To those who are single, Wahman gave her insight on finding “the one.”
“Don’t be impatient,” Wahman said. “The right one is always better than just having someone.”
As for the ladies, Wahman emphasized the importance of finding someone who values your talent and intelligence.
“I’m very glad that I waited till I found someone who would respect my intellect, someone who wouldn’t be threatened if I got into intellectual arguments with him,” Wahman said. “It’s okay to be a smart woman.”
Jeremy Weaver and Susanna Widicus Weaver
Senior Lecturer and Director of Undergraduate Studies Jeremy Weaver and Professor Susanna Widicus Weaver, both in the Department of Chemistry, met each other through a mutual friend in 2004 while finishing their doctorate degrees at the California Institute of Technology. After the wedding, they both pursued postdoctoral careers at the University of Illinois Urbana-Champaign before finally coming to Emory in 2008.
While Jeremy Weaver’s academic concentration delves more into analytical chemistry and Susanna Weaver’s into physical and astrochemistry, both have found that working in the same field and at the same university makes them closer partners.
“We understand what the other’s doing, so it’s easy to talk about our jobs with each other,” Weaver said. “I usually start my classes at the beginning of a semester by telling my students a little bit about me, and for a while, I try to keep [my marriage] separate. My wife started teasing me that our students wouldn’t know we are married because I never mention it, so now we do make a point to talk about each other in class.”
Now a husband of 15-and-a-half years, Weaver believes the secret to a good relationship is to “be supportive of each other” and “always remember the good times.”
Jeremy Bell and Dilek Huseyinzadegan
Lecturer Jeremy Bell and Associate Professor Dilek Huseyinzadegan, a couple in the Department of Philosophy, don’t plan to celebrate Valentine’s Day at all. In fact, over the past 15 years that they have been together, they have never celebrated Valentine’s Day because they celebrate the spirit of love all year round.
“We’ve been together for 15 years, and still when I hear her get up in the morning, I have a rush of excitement,” Bell said.
Having been married for a little over 12 years, Bell and Huseyinzadegan first met at DePaul University (Ill.). After graduation, they moved to Istanbul, Huseyinzadegan’s hometown, for a year before coming to Atlanta to teach at Emory.

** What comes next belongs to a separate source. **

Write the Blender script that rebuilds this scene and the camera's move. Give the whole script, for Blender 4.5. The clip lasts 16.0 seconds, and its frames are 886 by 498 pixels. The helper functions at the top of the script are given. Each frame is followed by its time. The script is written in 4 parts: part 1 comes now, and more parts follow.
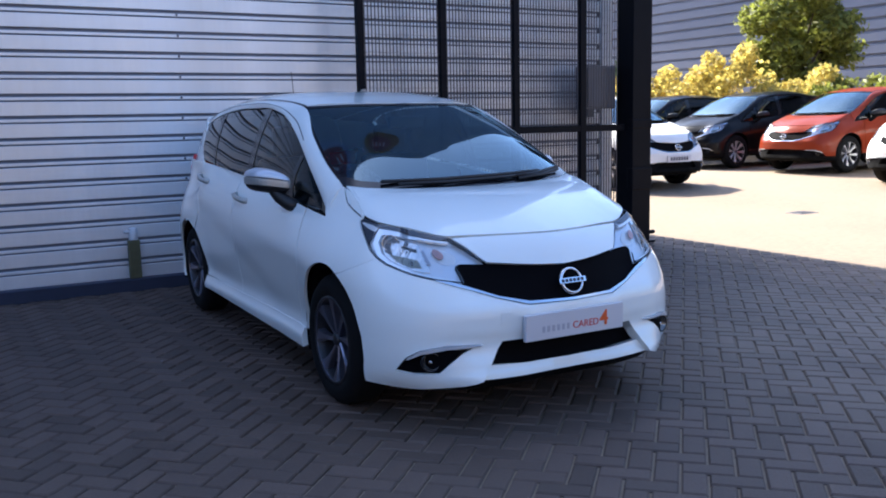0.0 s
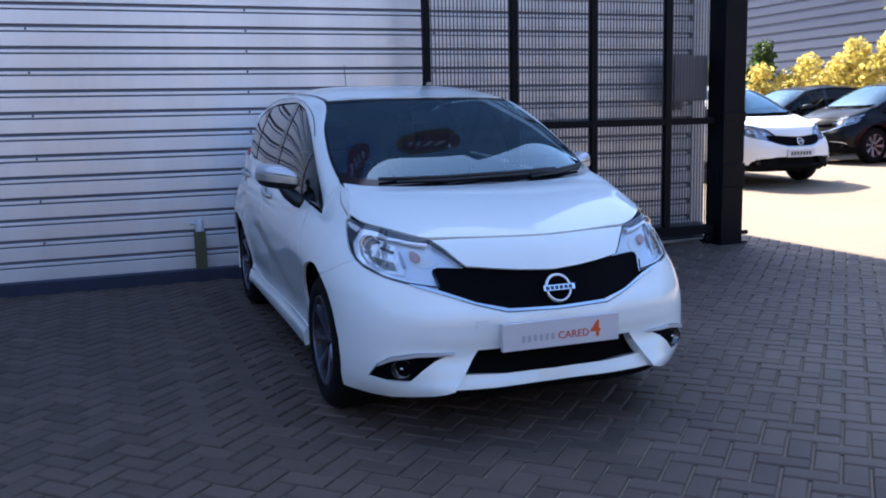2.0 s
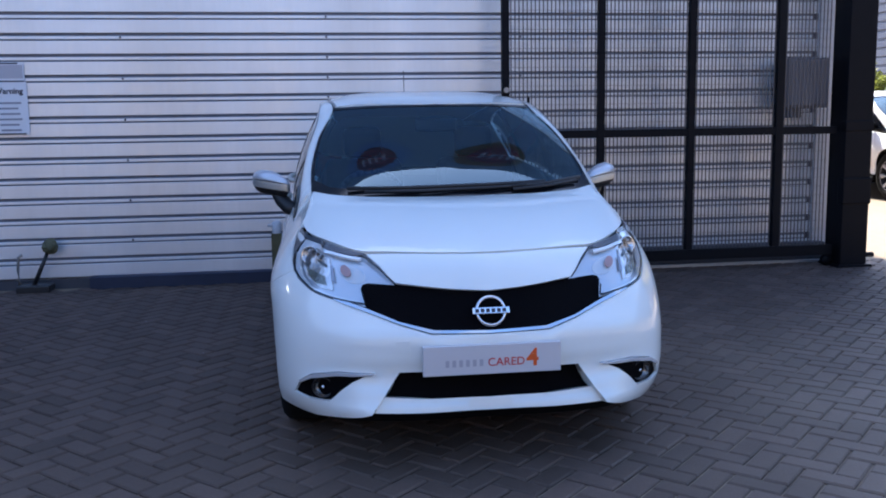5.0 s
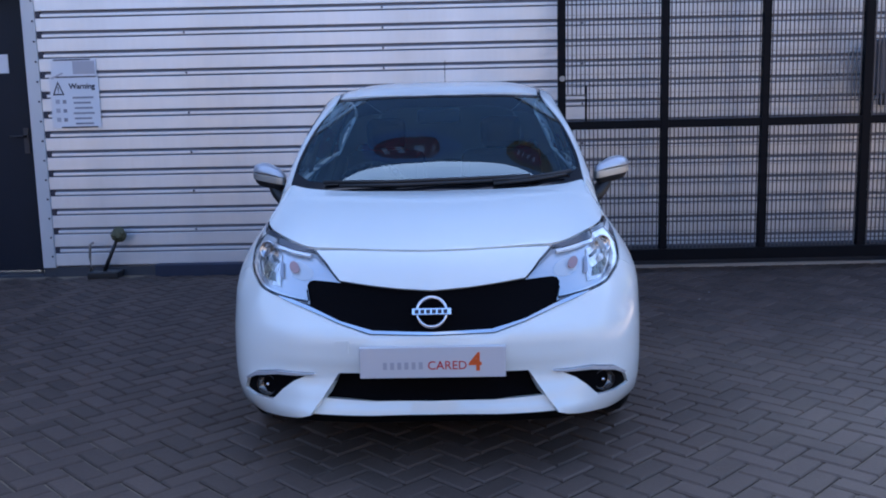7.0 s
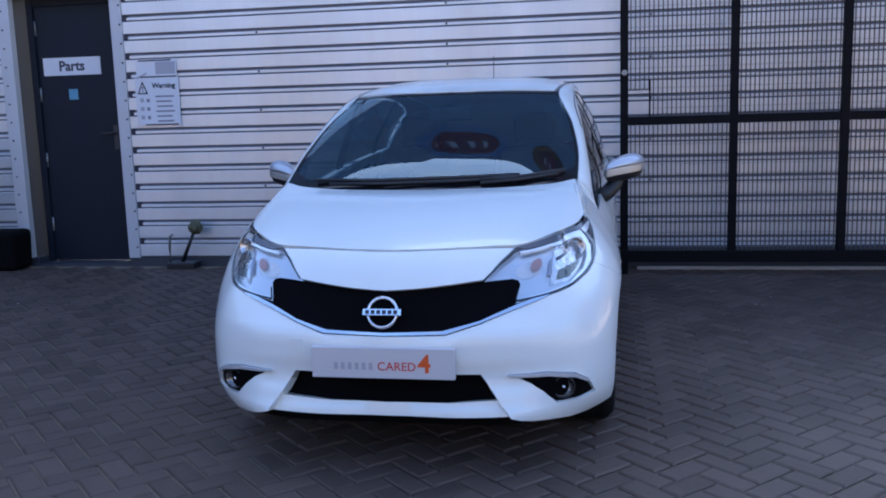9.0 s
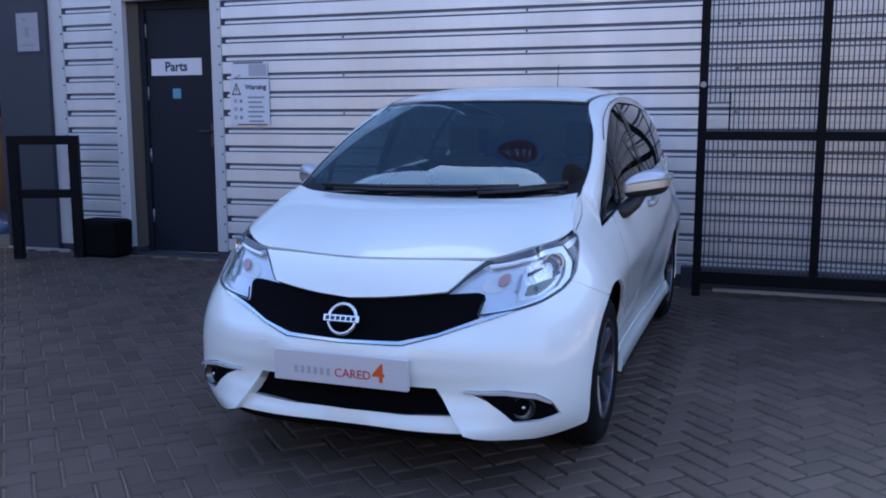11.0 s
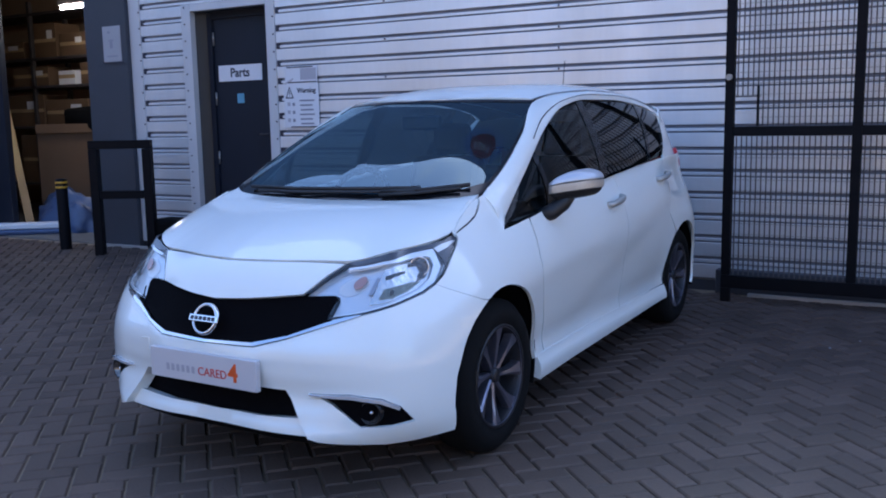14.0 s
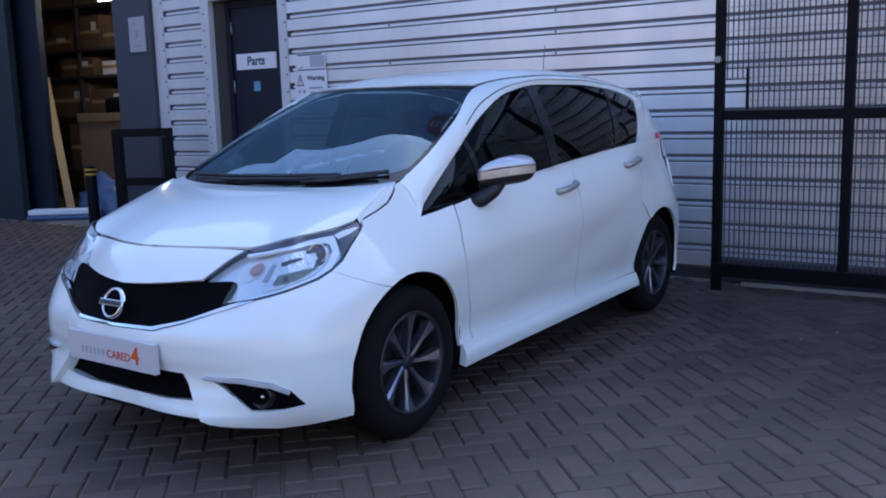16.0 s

Bell shared how he and Huseyinzadegan deal with the two-body problem.
“Before we ever went onto the market, we knew it was going to be difficult,” Bell said “We knew, one day, one of us would probably have to make a sacrifice. Fortunately, Emory is amongst the few universities in the country that is making great efforts to bring spouses together, so we got very lucky.”
As someone who studies ancient philosophy, Bell uses it to guide his life and relationships.
“My central belief in this regard is that, at some point, you are going to be confronted with the choices of preferring yourself over somebody else or preferring somebody else over yourself,” Bell said.“I think a lot of people go to pursue their own self-interest, thinking that it’s going to make them happy. But they ended up very unhappy because it turned out that real happiness is in connection with other people. I think we are not often sufficiently aware of that.”
Currently, Bell and Huseyinzadegan are faculty in residence on the Clairmont campus, where they have lived for the past few years. They have since welcomed a Welsh Corgi puppy to join them. There, Huseyinzadegan runs the Political, Ethical, Academic, Community Experience (P.E.A.C.E.) Living Learning Community, Emory’s first living-learning community.
Romantic love in academia is more common than one would think at Emory, and for those who are single, you never know if you will find something like that too!